Rajan não tem mostrado hesitações em assumir desafios. Em 2005, como economista-chefe do Fundo Monetário Internacional (FMI), ele estava ao lado dos maiores banqueiros do mundo, em Jackson Hole, Wyoming, quando apresentou os estudos sobre a forma como o setor financeiro evoluiu durante a era de Alan Greenspan. Mais tarde, em seu livro Fault Lines, Rajan descreveu de forma irônica aquela que seria a última reunião comandada por Greenspan: “Alguns estudos apresentados na conferência preocupavam-se em descobrir se Alan Greenspan tinha sido o melhor banqueiro central da história ou, apenas, estava entre os melhores”.
A conclusão que Rajan apresentou na reunião, porém, foi bastante diferente. Ele argumentou que, sob a gestão de Greenspan, os incentivos haviam sido artificialmente distorcidos em favor dos gestores do sistema financeiro, que colheriam recompensas milenares se as coisas corressem bem mas lucrariam muito pouco caso algo desse errado. E acrescentou que a situação estava mais propensa a ser desfavorável, por causa dos incentivos distorcidos que estavam sendo oferecidos aos gestores para assumirem riscos excessivos. Greenspan havia centralizado os investimentos em “credit default swaps”, que prometiam pagar os empréstimos inadimplentes dos gestores em troca de prêmios de seguro moderados. Notando que ninguém realmente sabia realmente como os swaps foram precificados, Rajan declarou que os bancos assumiram riscos excessivos porque confiavam que as seguradoras iriam reembolsá-los. Nestas circunstâncias, qualquer súbito aumento dos empréstimos inadimplentes poderia superar as reservas das seguradoras, o que levaria a uma crise financeira. Foi exatamente o que aconteceu dois anos mais tarde, na crise financeira de 2008 .
A advertência de Rajan não foi bem recebida. Muitas pessoas pensaram que ele não entendia nada sobre finanças modernas. Na verdade, ele provou que entendia muito bem o cenário, ao contrário dos que o criticaram na época.
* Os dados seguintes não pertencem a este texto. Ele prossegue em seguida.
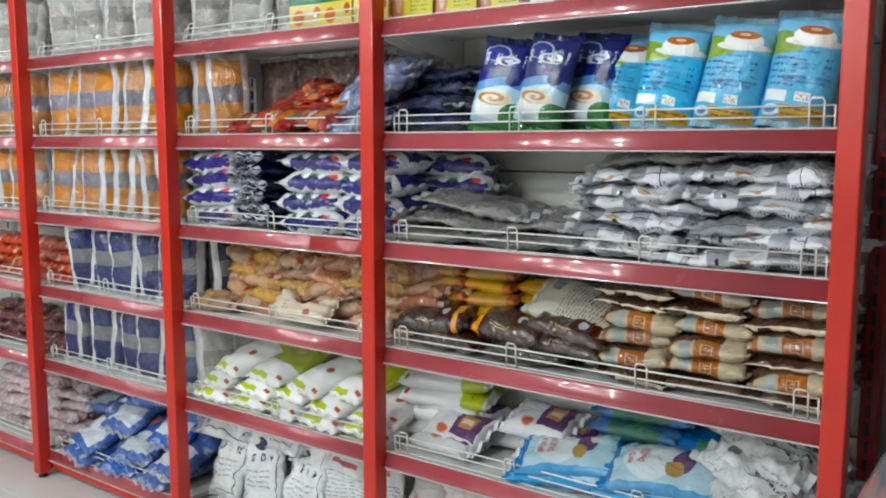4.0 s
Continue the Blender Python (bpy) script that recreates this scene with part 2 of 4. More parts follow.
def upright(x, end=False):
    root = tagged(finish("shelf_upright", boxed(x - 0.024, x + 0.024, PF, PF + 0.052, 0.018, 2.33, 0.004), RED),
                  "bright red painted steel shelf post with chipped edges", "shelf post", "shelf posts")
    bm = bmesh.new()
    bmesh.ops.create_cone(bm, cap_ends=True, segments=12, radius1=0.02, radius2=0.014, depth=0.018, matrix=pose(x, PF + 0.026, 0.009))
    part("foot", bm, BLACK, root, "small black levelling foot")
    part("back_upright", boxed(x - 0.02, x + 0.02, SB - 0.03, SB + 0.03, 0.0, 2.33, 0.003), RED_DARK if end else WHITE, root, "slotted back upright")
    for k in range(38):
        ob = new("slot", SLOT)
        ob.parent = root
        ob.matrix_basis = pose(x, SB - 0.0312, 0.56 + k * 0.045)
    part("base_rail", boxed(x - 0.018, x + 0.018, PF + 0.055, SB - 0.033, 0.03, 0.075, 0.003), RED, root)
    return root


def strip_curve(z):
    """The bowed face of a price strip, from its lower lip upwards."""
    return [(SF - 0.010 + 0.0105 * (k / 7) ** 1.7, z - 0.0395 + 0.0395 * k / 7) for k in range(8)]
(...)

Agora, Rajan está emitindo outro alerta, por meio do aumento da taxa básica de juros na Índia. O anúncio foi feito pouco depois do Federal Reserve (Fed) decidir manter a compra de 85 bilhões de dólares em títulos por mês, em seu programa de flexibilização quantitativa, o que alegrou os gestores do setor financeiro e os comerciantes. O anúncio do Fed impulsionou um mini-boom imediato em todos os instrumentos financeiros. Um dia após o anúncio, um artigo na Quartz argumentava que a alta taxa atual de emissão monetária assim como as taxas de juros extremamente baixas causadas pela QE3 são insustentáveis: mais cedo ou mais tarde, as taxas de juros seriam obrigadas a aumentar. A longa prevalência de taxas de juros extremamente baixas provavelmente criarão condições para uma grave crise financeira, o que afetará todas as atividades econômicas. As atividades que são rentáveis por causa das baixas taxas irão se tornar inviáveis e as empresas não serão capazes de pagar suas dívidas.
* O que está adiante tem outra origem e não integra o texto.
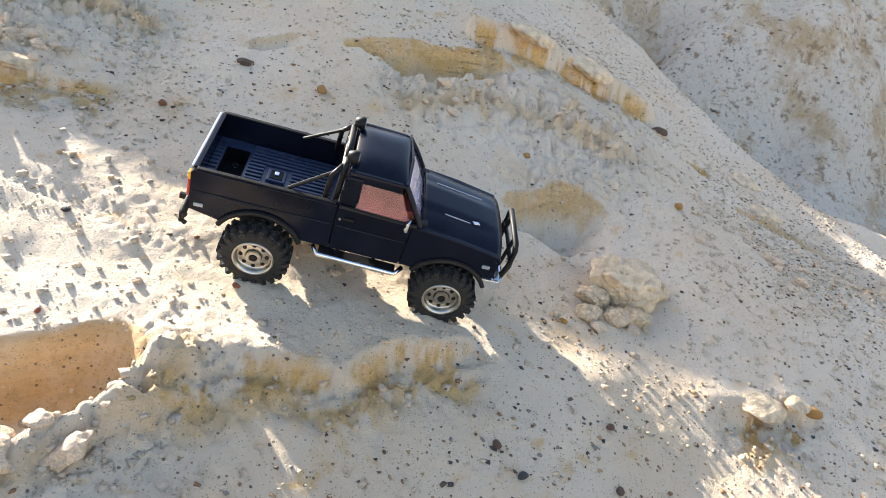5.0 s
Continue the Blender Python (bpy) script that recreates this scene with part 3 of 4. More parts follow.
        # roll bar, one leg and one brace a side
        leg = part("roll_bar_leg", tube([(-0.053, 0.070 * s, 0.092), (-0.051, 0.069 * s, 0.160), (-0.049, 0.060 * s, 0.187), (-0.049, 0.045 * s, 0.191)], 0.0050, 10), TRIM, t, "black tubular roll bar leg", True)
        part("second_leg", tube([(-0.068, 0.070 * s, 0.128), (-0.066, 0.068 * s, 0.170), (-0.052, 0.058 * s, 0.187)], 0.0042, 10), TRIM, leg, "", True)
        part("roll_bar_brace", tube([(-0.052, 0.062 * s, 0.182), (-0.125, 0.074 * s, 0.132)], 0.0030, 8), TRIM, t, "thin black roll bar brace")
        lamp = part("roof_lamp", lathe([(0.0001, -0.008), (0.007, -0.007), (0.0102, 0.002), (0.0106, 0.008), (0.0095, 0.009), (0.0001, 0.0078)], 20), TRIM, t, "round black roof lamp", True)
        lamp.matrix_basis = pose(-0.042, 0.052 * s, 0.2015, 0, 0, -90)
        part("lamp_lens", lathe([(0.0092, 0.0085), (0.006, 0.0100), (0.0001, 0.0108)], 20), CLEAR, lamp, "", True)
        part("lamp_bracket", box((0.004, 0.004, 0.014), (0.0, -0.004, -0.010), 0.001), CHROME, lamp)
    part("roll_bar_hoop", tube([(-0.049, -0.046, 0.191), (-0.049, 0.046, 0.191)], 0.0050, 10), TRIM, t, "black tubular roll bar hoop", True)
    part("lower_hoop", tube([(-0.051, -0.066, 0.163), (-0.051, 0.066, 0.163)], 0.0038, 10), STEEL, t, "silver roll bar cross tube", True)
    # bed
    floor = part("bed_floor", box((0.152, 0.158, 0.004), (-0.127, 0, 0.090), 0.0), BEDLINER, t, "ribbed black plastic bed floor")
    part("floor_edge", box((0.018, 0.158, 0.004), (-0.2490, 0, 0.090), 0.0), BEDLINER, floor)
    for y in (-0.066, 0.066):
        part("floor_edge", box((0.037, 0.026, 0.004), (-0.2215, y, 0.090), 0.0), BEDLINER, floor)
    for k in range(15):
        y = -0.070 + k * 0.010
        for a, b in (((-0.198, -0.060),) if abs(y) > 0.023 else ((-0.198, -0.172), (-0.128, -0.060))):
            part("rib", box((b - a, 0.0056, 0.0045), ((a + b) / 2, y, 0.0936), 0.0012), BEDLINER, floor)
    for k in range(13):
        part("rib", box((0.012, 0.0070, 0.0040), (-0.2490, -0.066 + k * 0.011, 0.0934), 0.0010), BEDLINER, floor)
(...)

Por esta razão, é necessário que as economias mundiais estejam preparadas para tal eventualidade. É nessa linha que Rajan está raciocinando, daí o aumento nas taxas de juros na Índia, o que facilita o ajuste nas atividades que não são auto-sustentáveis e que sobrevivem apenas com preços baixos. O Financial Times publicou declaração de Rajan: “Temos que nos lembrar de que o adiamento da crise é apenas isso, um adiamento. Não vamos perder a chance de agir, já que o aviso nos foi dado. Precisamos colocar a casa em ordem e nos anteciparmos”. O aviso de Rajan deveria ser levado a sério por toda a economia global, não apenas pelos mercados emergentes.
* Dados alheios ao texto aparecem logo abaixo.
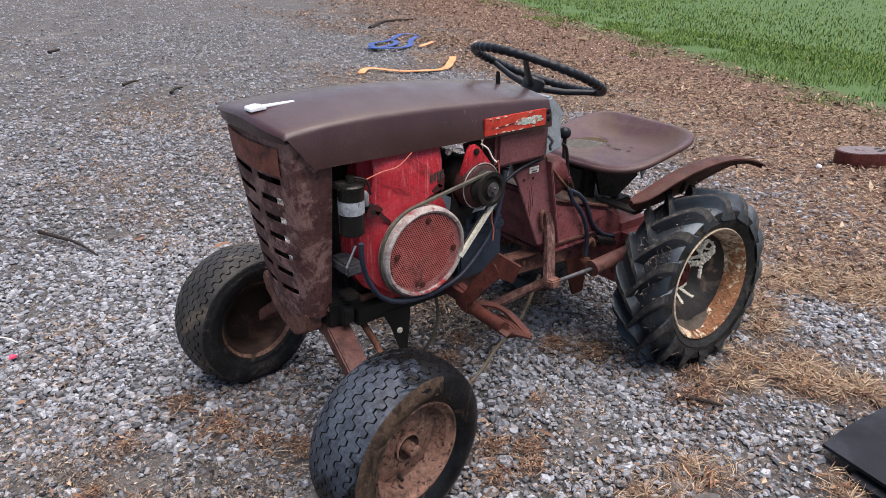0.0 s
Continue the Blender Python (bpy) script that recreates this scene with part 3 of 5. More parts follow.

O que pode ser feito nesta situação? Nos mercados emergentes, os bancos centrais deveriam começar a aumentar as taxas de juros agora que isso pode ser feito de forma gradual. Maiores taxas de juros iriam dissuadir investimentos em atividades que não são autossustentáveis e atrair recursos para empreendimentos mais sólidos. Além disso, o aumento das taxas iria ajudar a desacelerar as saídas de capitais dos países em desenvolvimento, que atualmente buscam taxas mais altas nos Estados Unidos, e frear a desvalorização das moedas nacionais. O adiamento dos aumentos das taxas de juros nos Estados Unidos vai permitir aos países passarem pelo processo de ajuste gradualmente. Em uma crise, as taxas de juros são elevadas bruscamente, o que provoca danos consideráveis para a economia.
Os investidores devem se adiantar na questão, atentando para a aproximação do aumento das taxas de juros. Aqueles que investem em ativos que se caracterizam por queda acentuada na rentabilidade quando os juros sobem devem mudar de direção, principalmente se esses ativos estão sobrecarregados com custos fixos que não serão reduzidos caso os de juros subam. Naturalmente, este é o tipo de conselho que não pode ser útil para todos ao mesmo tempo. Perdas de rentabilidade não podem ser evitadas. Alguém terá de absorvê-las porque, com a alta nas taxas de juros, os preços das ações tendem a cair. Se você vender suas ações antes da queda dos preços, por exemplo, o comprador terá que assumir a perda. Este é o preço que a sociedade terá que pagar por ter taxas de juros insustentavelmente baixas por tão longo tempo.